The researchers discovered they could replicate less than half of the original findings, which raises the question of how the original researchers arrived at their conclusions (and formed their hypotheses) in the first place. The researchers also examined statistical significance, or whether the results were caused by random chance. Scientists do this by calculating the p-value, which is complicated math to test a statistical hypothesis. Before a study is performed, researchers select a threshold value, or the significance level of the test (usually 5 percent or 1 percent).

If the p-value ends up being equal or smaller than the threshold value, the findings are statistically significant. With the original studies, 97 percent had statistically significant results, but when the researchers tried to reproduce them, just 36 percent had statistically significant results.

It's difficult to tell exactly why so many study findings appear to be irreproducible, Nosek says. "One possibility was that I was wrong; we had a false positive. The second possibility is the replication team had a false negative. The third possibility is both are correct, but we did not recognize in doing the replication that there is an important methodological difference. It's very difficult to distinguish between these possibilities."

Nosek suggests false positives and negatives occur when researchers feel compelled to tell a powerful narrative, which can make a career. Some might argue that flibanserin, the drug approved to treat low libido in women, passed scrutiny by the Food and Drug Administration because researchers weaved a memorable story from tenuous science. Because of this, many researchers want to produce work that is memorable, with a happy or surprise ending ("positive or novel results") and a neat and purposeful narrative arc.

Nosek says he struggles with this in his own work. All scientists need to reference studies that have led them to form their own hypothesis to test, and it can be tempting to not make reference to a paper from another researcher if it makes one's own paper better and more persuasive.

"What's best for researchers isn't necessarily what's best for science," says Nosek, who noted that scientists' careers depend upon publication in reputable and high-profile journals. "The incentives are pushing us toward clean, beautiful stories. That is a wonderful thing when it's achieved," but it's not exactly easy when you are working through difficult problems, perhaps for the first time in history.

The topics and methodologies of the 100 studies in question varied widely. One study, for example, examined the hypothesis that people are more willing to share their opinions with a group if they perceive that the opinions of others closely match their own. The researchers tested this hypothesis during the 2004 presidential election campaign by tallying the number of political bumper stickers with liberal or conservative opinions in counties that are well known to vote primarily for candidates affiliated with either the Democratic or Republican party. The results of that study—it's true!—turned out to be reproducible.

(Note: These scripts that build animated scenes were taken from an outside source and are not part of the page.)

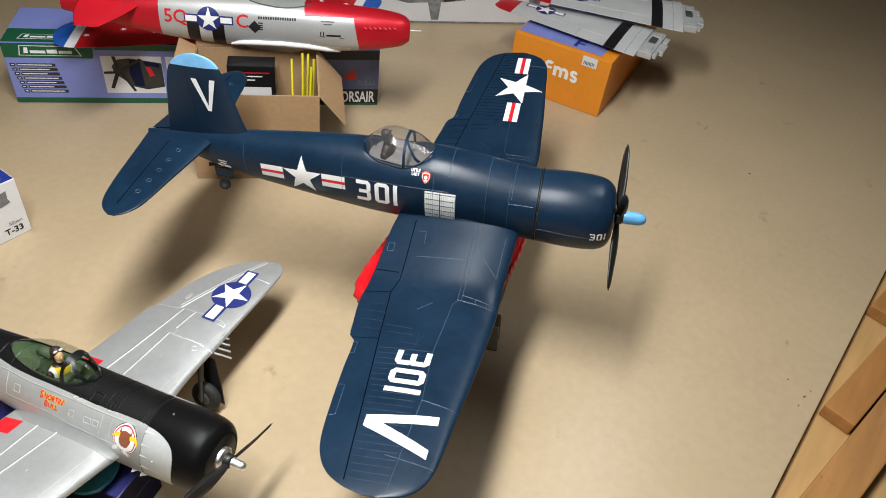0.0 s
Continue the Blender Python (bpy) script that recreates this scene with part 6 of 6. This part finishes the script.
PANEL = mat("silver_wing_with_red_tip", (0.62, 0.63, 0.63), 0.38, 0.25, vary=0.06, coarse=10, livery=panel_livery)
PROWS = [(0.0, 0.0, -0.273, 0, 0.036), (0.06, -0.012, -0.270, 0, 0.034), (0.30, -0.072, -0.253, 0, 0.024), (0.47, -0.115, -0.241, 0, 0.015), (0.53, -0.137, -0.230, 0, 0.009), (0.55, -0.160, -0.212, 0, 0.003)]


PANEL_ROOT = mat("silver_root_foam", (0.55, 0.56, 0.56), 0.4, 0.3, vary=0.08)


def loose_wing(m, side, label):
    e = empty("loose_model_wing", m, label, "model wing", "loose wing panels on the orange carton")
    w = Wing(PROWS, side)
    w.mesh("wing_panel", PANEL, e, "silver wing panel with black band and red tip", 30, 20)
    roundel(lambda a, b, lift: w.top(-0.15 + b, 0.375 - a, lift + 0.0008), e, 0.036)
    part("root_block", box_bm(-0.235, -0.035, -0.050, -0.0005, -0.012, 0.011, 0.003), PANEL_ROOT, e, "silver foam root block")
    part("root_block", box_bm(-0.185, -0.120, -0.078, -0.0505, -0.010, 0.008, 0.003), PANEL_ROOT, e)
    part("root_block", box_bm(-0.100, -0.055, -0.070, -0.0505, -0.008, 0.006, 0.003), PANEL_ROOT, e)
    part("servo", box_bm(-0.150, -0.105, -0.036, -0.012, 0.0112, 0.017, 0.001), GREY_PLASTIC, e, "dark servo")
    ridge("panel_seam", [[(-0.205, 0.115), (-0.205, 0.22), (-0.190, 0.46)], [(-0.08, 0.13), (-0.125, 0.45)]], lambda a, b, l: w.top(a, b, l), PANEL_ROOT, e, 0.0012, 0.0005)
    ridge("aileron_gap", [[(-0.205, 0.22), (-0.258, 0.22)], [(-0.02, 0.035), (-0.265, 0.035)]], lambda a, b, l: w.top(a, b, l), GROOVE, e, 0.0012, 0.0003)
    part("root_block", box_bm(-0.225, -0.190, -0.064, -0.0505, -0.009, 0.009, 0.003), PANEL_ROOT, e)
    part("root_block", box_bm(-0.090, -0.052, -0.044, -0.014, 0.0112, 0.0150, 0.002), PANEL_ROOT, e)
    part("root_block", box_bm(-0.220, -0.175, -0.040, -0.016, 0.0112, 0.0145, 0.002), PANEL_ROOT, e)
    return e


loose_wing(orange.matrix_world @ pose(0.410, 0.329, OH + 0.0195, 0, 0, 90), 1, "silver loose model wing panel lying on the orange carton")
loose_wing(orange.matrix_world @ pose(0.430, 0.550, OH + 0.0560, 0, 0, 107), 1, "second silver wing panel stacked across the first one")
rear = empty("blue_kit_carton", pose(2.02, 2.86, 0, 0, 0, -30), "low blue and violet printed carton behind the orange one", "box")
part("carton", box_bm(-0.30, -0.08, 0.02, 0.35, 0.0005, 0.16, 0.003), NAVY_CARD, rear)
flat("top_print", [[(-0.29, 0.03), (-0.16, 0.03), (-0.20, 0.34), (-0.29, 0.34)]], face(0, 0, 0.1606, "top"), LILAC_CARD, rear, "violet top panel")
flat("top_stripe", [[(-0.155, 0.03), (-0.135, 0.03), (-0.175, 0.34), (-0.195, 0.34)]], face(0, 0, 0.1612, "top"), RED_DECAL, rear)
# crumbs and specks of dirt on the bench
SPECK = mat("dark_crumb", (0.07, 0.05, 0.035), 0.8, vary=0.2)
for x, y, r in ((-0.321, 1.62, 0.004), (-0.266, 0.97, 0.0035), (-0.28, 0.955, 0.0025), (1.557, 1.081, 0.0022), (1.541, 1.008, 0.002), (1.594, 1.043, 0.002), (1.9, 1.9, 0.004), (0.32, 0.62, 0.004), (-0.60, 1.70, 0.004)):
    bm = bmesh.new()
    bmesh.ops.create_icosphere(bm, subdivisions=2, radius=r)
    for v in bm.verts:
        v.co.z = max(v.co.z * 0.18, 0) + 0.0003
        v.co.x *= 1 + 0.6 * noise.noise(v.co * 300)
    tagged(placed(part("crumb", bm, SPECK), pose(x, y, 0)), "small dark crumb on the bench top", "crumb")
# unseen housings added over the main tube and both fill lights
HOUSING = mat("white_enamel", (0.75, 0.75, 0.74), 0.4, vary=0.03)
for x, y, sx, _, _ in LAMPS:
    h = part("lamp_housing", box_bm(-sx / 2 - 0.03, sx / 2 + 0.03, -0.18, 0.18, 0.006, 0.079, 0.004), HOUSING)
    tagged(placed(h, pose(x, y, LAMP[2], 0, 0, 56)), "white enamelled lamp housing added out of view", "ceiling light", "ceiling lights")
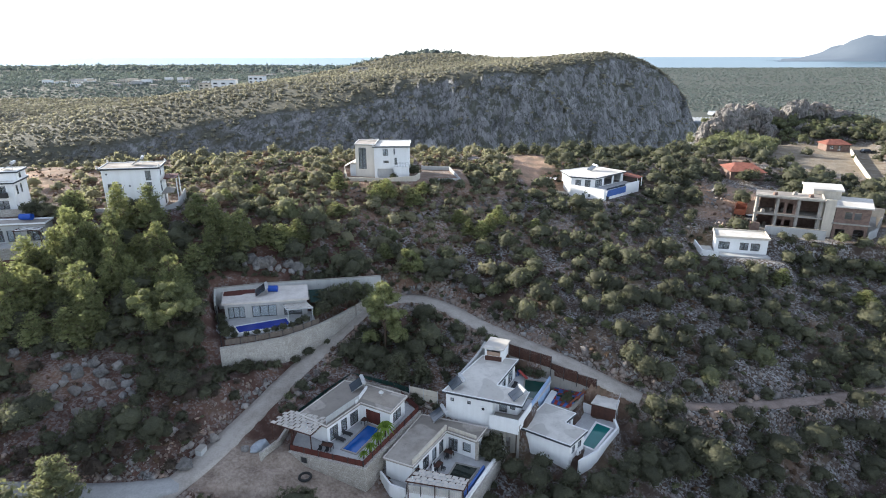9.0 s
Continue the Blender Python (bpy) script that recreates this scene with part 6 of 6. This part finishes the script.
# low bushes filling the strips between plots and the open slope
rx2, ry2 = [], []
for poly, z, run in PLOTS[:18]:
    px, py = np.array(poly).T
    gx2, gy2 = scatter(0, px.min() - 4, px.max() + 4, py.min() - 4, py.max() + 4, 1.5, RNG, lambda x, y: 0.62 + 0 * x)
    gap = outside(gx2, gy2, poly)
    ok = (gap > 0.8) & (gap < 2.8)
    for other, z2, run2 in PLOTS:
        ok &= outside(gx2, gy2, other) > 0.8
    for pts, w in list(ROAD_LINES.values()) + list(CUTS[2:]):
        ok &= line_near(gx2, gy2, pts)[0] > w + 0.7
    ok &= outside(gx2, gy2, [(-30, 110), (-21, 110), (-9.5, 106), (-4, 105), (-3, 97), (-14, 100), (-24, 101.5), (-32, 102.5)]) > 0.6
    ok &= (outside(gx2, gy2, SITE) > 1.0) & (outside(gx2, gy2, FIELD) > 1.0)
    rx2.append(gx2[ok])
    ry2.append(gy2[ok])
rx2, ry2 = np.concatenate(rx2), np.concatenate(ry2)
stuff("verge_bushes", "low dark bushes along walls and terraces", "bushes", spread(SHRUBS_FAR, rx2, ry2, ground_z(rx2, ry2) - 0.08, RNG.gamma(5, 0.13, len(rx2)).clip(0.3, 1.1), RNG), LEAF_DARK)

# pines: place, height, radius
PINES = []
for x, y, h, r in ((-6.6, 124.4, 5.6, 2.0), (-3.0, 124.6, 5.2, 1.9), (-50.6, 95.0, 8.8, 4.0), (-66.4, 87.8, 8.0, 3.8), (-44.4, 98.4, 7.6, 3.2), (99.4, 124.0, 8.0, 4.4), (89.5, 120.6, 6.5, 3.8), (105.6, 127.0, 7.6, 4.0),
                   (8.6, 163.4, 4.6, 2.0), (12.6, 168.2, 5.2, 2.2), (6.0, 164.6, 4.2, 1.9), (10.6, 165.6, 4.6, 1.9), (-6.4, 173.6, 4.8, 2.4), (-12.7, 175.2, 5.6, 2.8), (-15.0, 174.0, 4.6, 2.4), (-30.3, 149.0, 5.4, 3.0), (-28.0, 151.6, 5.2, 2.8), (-33.0, 149.0, 4.8, 2.6),
                   (-39.7, 147.4, 6.4, 2.0), (-24, 176, 5, 2.4), (-77, 126.6, 8.2, 3.8), (-73, 124.6, 7.6, 3.6), (-80, 123.6, 7.0, 3.4), (-70, 128.4, 9.4, 3.8), (-66.4, 126.0, 8.2, 3.4), (-75.0, 129.4, 8.4, 3.4), (-56.3, 122.6, 6.2, 2.6), (-60.3, 121.4, 6.0, 2.6)):
    PINES.append((x, y, h, r))
PRNG = np.random.default_rng(23)
for _ in range(400):
    x, y = PRNG.uniform(-95, -34), PRNG.uniform(116, 153)
    w = math.exp(-((x + 62) / 20) ** 2 - ((y - 136) / 12) ** 2)
    if PRNG.uniform() < w and y > 121.5 and ((x + 42.4) / 9) ** 2 + ((y - 124) / 7) ** 2 > 1 and free_of_roads(np.array([x]), np.array([y]))[0] and all((x - a) ** 2 + (y - b) ** 2 > 6.5 for a, b, _, _ in PINES):
        PINES.append((x, y, PRNG.uniform(5.5, 10.0), PRNG.uniform(2.3, 3.3)))
for _ in range(120):
    x, y = PRNG.uniform(-60, 95), PRNG.uniform(148, 186)
    if PRNG.uniform() < 0.14 and free_of_roads(np.array([x]), np.array([y]))[0] and outside(np.array([x]), np.array([y]), SITE)[0] > 2:
        PINES.append((x, y, PRNG.uniform(2.6, 4.3), PRNG.uniform(1.7, 2.6)))
for _ in range(8):
    x, y = PRNG.uniform(106, 130), PRNG.uniform(92, 128)
    PINES.append((x, y, PRNG.uniform(4, 7), PRNG.uniform(2, 3)))
pine_crowns = [leafy("crown", pine_crown(PRNG, 9 if k % 2 else 8, 0.65 + 0.10 * k), LEAF_ROUND if k in (1, 4) else LEAF_PINE) for k in range(6)]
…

Another published study tested out by the researchers explored whether men have a harder time than women distinguishing between sexual cues versus mere friendliness while interacting with a person of the opposite sex. That study used photos of women with facial expressions that depicted certain emotions or feelings, such as friendly, sexually interested, sad or rejected. The study concluded that, indeed, men weren't as well equipped to distinguish these subtle differences. However, researchers who attempted to replicate the study didn't reach the same conclusion.

"An explanation for this lack of replication may be due to cultural differences of participants based in the USA versus the UK," the researchers explain in their paper that summed up their attempt at replication. "Alternatively, the different time periods during which the data were collected may have driven the differential findings, due to the images appearing dated in the current study."

The peer review process at scientific journals allows for some outside scrutiny. But the problem with the peer review process, says Nosek, is that it occurs too late in the game. "When I get new data sets and I analyze them, I have many different choices for how to analyze them," he says. "The peer reviewer only gets to look at the results when they're known."

Journals are well aware of the problem. Last year, Psychological Science began to open-source study materials and data for other researchers. The Center for Open Science is working on a number of ways to increase transparency and reproducibility in scientific research. One example is looking for ways to change the peer review process so it happens earlier in the game—a review of the study's design and methodologies before the researchers actually begin the work.

The problem can also be frustrating to the general public, which wants to rely on the latest research to make decisions about health. For just about every study that makes the claim that something can harm you, there's another that says that same thing will help you live longer. But this isn't necessarily a bad thing. "It can mean the research process has improved," says Nosek, adding that it creates more precise conclusions. For example: "Wine may be good for you in some circumstances but not in other circumstances."